My only other gripe is that Resident Evil can be quite fussy with the angle at which you approach items to interact with them. You must be very precise, or Jill just won’t pick objects up. In one particularly bad example this fussiness led me to believe I couldn’t collect the grenade launcher, and I fought a challenging boss fight without it before later realising my mistake.
I’ve called out Resident Evil for some of its residual jank through this article, but I don’t want to give the impression that I didn’t enjoy it. The story, the mechanics, and the general atmosphere together make it something special, and while the HD remaster has had quite a facelift, it’s amazing that the core of the game - still present in this version - holds up so well after 26 years.

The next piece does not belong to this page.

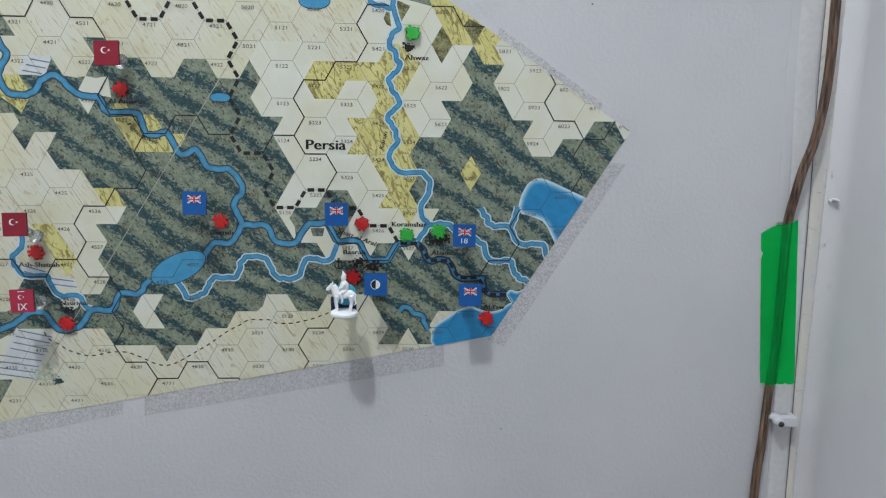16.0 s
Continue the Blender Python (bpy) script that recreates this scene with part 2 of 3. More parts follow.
def lathe(bm, profile, m=None, n=20):
    """Turn (radius, height) pairs about the local z axis."""
    m = m or Matrix()
    rings = []
    for r, z in profile:
        rings.append([bm.verts.new(m @ Vector((r * math.cos(k * math.tau / n), r * math.sin(k * math.tau / n), z))) for k in range(n)])
    for a, b in zip(rings, rings[1:]):
        for k in range(n):
            bm.faces.new((a[k], a[(k + 1) % n], b[(k + 1) % n], b[k]))
    bm.faces.new(rings[0][::-1])
    bm.faces.new(rings[-1])
    for f in bm.faces:
        f.smooth = True
    return bm


def tube(bm, pts, radii, n=10, flat=1.0):
    """A closed tube along points, with a radius at each; flat squeezes it in y."""
    rings = []
    for i, p in enumerate(pts):
        d = (Vector(pts[min(i + 1, len(pts) - 1)]) - Vector(pts[max(i - 1, 0)])).normalized()
        side = d.cross(Vector((0, 1, 0)))
        side = side.normalized() if side.length > 1e-4 else Vector((1, 0, 0))
        up = side.cross(d).normalized()
        rings.append([bm.verts.new(Vector(p) + radii[i] * (math.cos(k * math.tau / n) * side + flat * math.sin(k * math.tau / n) * up)) for k in range(n)])
    for a, b in zip(rings, rings[1:]):
        for k in range(n):
            bm.faces.new((a[k], a[(k + 1) % n], b[(k + 1) % n], b[k])).smooth = True
    bm.faces.new(rings[0][::-1])
    bm.faces.new(rings[-1])
    bmesh.ops.recalc_face_normals(bm, faces=bm.faces)
    return bm


def smooth_line(pts, steps=6):
    """Catmull-Rom through points of any dimension."""
    out = []
    q = [np.array(p, float) for p in pts]
    q = [2 * q[0] - q[1]] + q + [2 * q[-1] - q[-2]]
    for a, b, c, d in zip(q, q[1:], q[2:], q[3:]):
        for s in range(steps):
            t = s / steps
            out.append(0.5 * (2 * b + (c - a) * t + (2 * a - 5 * b + 4 * c - d) * t * t + (3 * b - a - 3 * c + d) * t ** 3))
    out.append(q[-2])
    return out


# ---- the room ----


def slab(name, lo, hi, material, label):
    bm = box(bmesh.new(), lo, hi)
    return tagged(new(name, mesh_of(name, bm, material)), label, name.split("_")[0], kind="structure")


CORNER = 0.3335
slab("wall_north", (-2.3, 0, 0), (CORNER + 0.12, 0.1, 3.0), M_WALL, "grey-white painted plaster wall with an orange-peel texture")
BEND, TURN = 0.024, radians(42)
cove = [(CORNER - 0.0018 + BEND * (math.sin(a) - math.sin(TURN)), -BEND * (math.cos(TURN) - math.cos(a))) for a in np.linspace(TURN, math.pi / 2, 14)] + [(CORNER - 0.0018 + BEND * (1 - math.sin(TURN)), -2.6), (CORNER + 0.11, -2.6), (CORNER + 0.11, 0.0)]
bm = bmesh.new()
foot, crown = ([bm.verts.new((x, y, z)) for x, y in cove] for z in (0.0, 3.0))
for k in range(len(cove)):
    bm.faces.new((foot[k], foot[(k + 1) % len(cove)], crown[(k + 1) % len(cove)], crown[k])).smooth = k < 13
bm.faces.new(foot)
bm.faces.new(crown)
bmesh.ops.recalc_face_normals(bm, faces=bm.faces)
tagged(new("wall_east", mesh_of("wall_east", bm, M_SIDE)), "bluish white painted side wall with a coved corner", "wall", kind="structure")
slab("wall_west", (-2.4, -2.6, 0), (-2.3, 0.1, 3.0), M_ROOM, "plain off-white painted wall of the room")
slab("wall_south", (-2.4, -2.7, 0), (CORNER + 0.12, -2.6, 3.0), M_ROOM, "plain off-white painted wall behind the camera")
slab("floor", (-2.4, -2.7, -0.1), (CORNER + 0.12, 0.1, 0), M_FLOOR, "plain brown floor of the room")
slab("ceiling", (-2.4, -2.7, 3.0), (CORNER + 0.12, 0.1, 3.1), M_ROOM, "plain off-white painted ceiling")

# ---- the map: hex columns and rows, in half steps of the triangular lattice ----
PITCH = 0.024
HX, HZ = PITCH / math.sqrt(3) / 2, PITCH / 2
# the paper's cut outline, counter-clockwise, in metres from the centre of hex 5326
OUTLINE = [(-0.30, -0.1495), (0.1004, -0.0780), (0.1913, 0.0652), (-0.02, 0.205), (-0.30, 0.205)]
Y_LAYER = {"clear": 1, "desert": 2, "rough": 3, "wood": 4, "shore": 5, "sea": 6, "halo": 7, "bank": 8, "river": 9, "hatch": 10, "crease": 11, "grid": 12, "heavy": 13, "dash": 14, "trail": 15, "number": 16, "name": 17}


def layer(key):
    return -0.0003 - 0.00002 * Y_LAYER[key]


def at(i, j):
    return (i * HX, -j * HZ)


def clipped(poly, outline=OUTLINE):
    out = list(poly)
    for (ax, az), (bx, bz) in zip(outline, outline[1:] + outline[:1]):
        side = lambda p: (bx - ax) * (p[1] - az) - (bz - az) * (p[0] - ax)
        src, out = out, []
        for p, q in zip(src, src[1:] + src[:1]):
            sp, sq = side(p), side(q)
            if sp >= 0:
                out.append(p)
            if (sp > 0 > sq) or (sp < 0 < sq):
                t = sp / (sp - sq)
                out.append((p[0] + t * (q[0] - p[0]), p[1] + t * (q[1] - p[1])))
        if not out:
            return []
    return out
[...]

Modern video games tend to hold your hand so much that gameplay becomes a case of a following a list of instructions on the HUD. Resident Evil was a refreshing departure into a time in video game history where the player was provided with very little guidance. It requires you to keep mental notes and act on your hunches, and is more rewarding as a result.
Throw in the detail in the notes and diaries, and all the background mathematics that randomise various elements of the environment, and you’ve got a game that still stands its ground in 2022. Even if, like me, you never played the 1996 version or the GameCube upgrade, I’d urge you to give Resident Evil HD Remaster a go. If you can look past a few rough edges in the camera and combat, it’s a great refinement of a classic.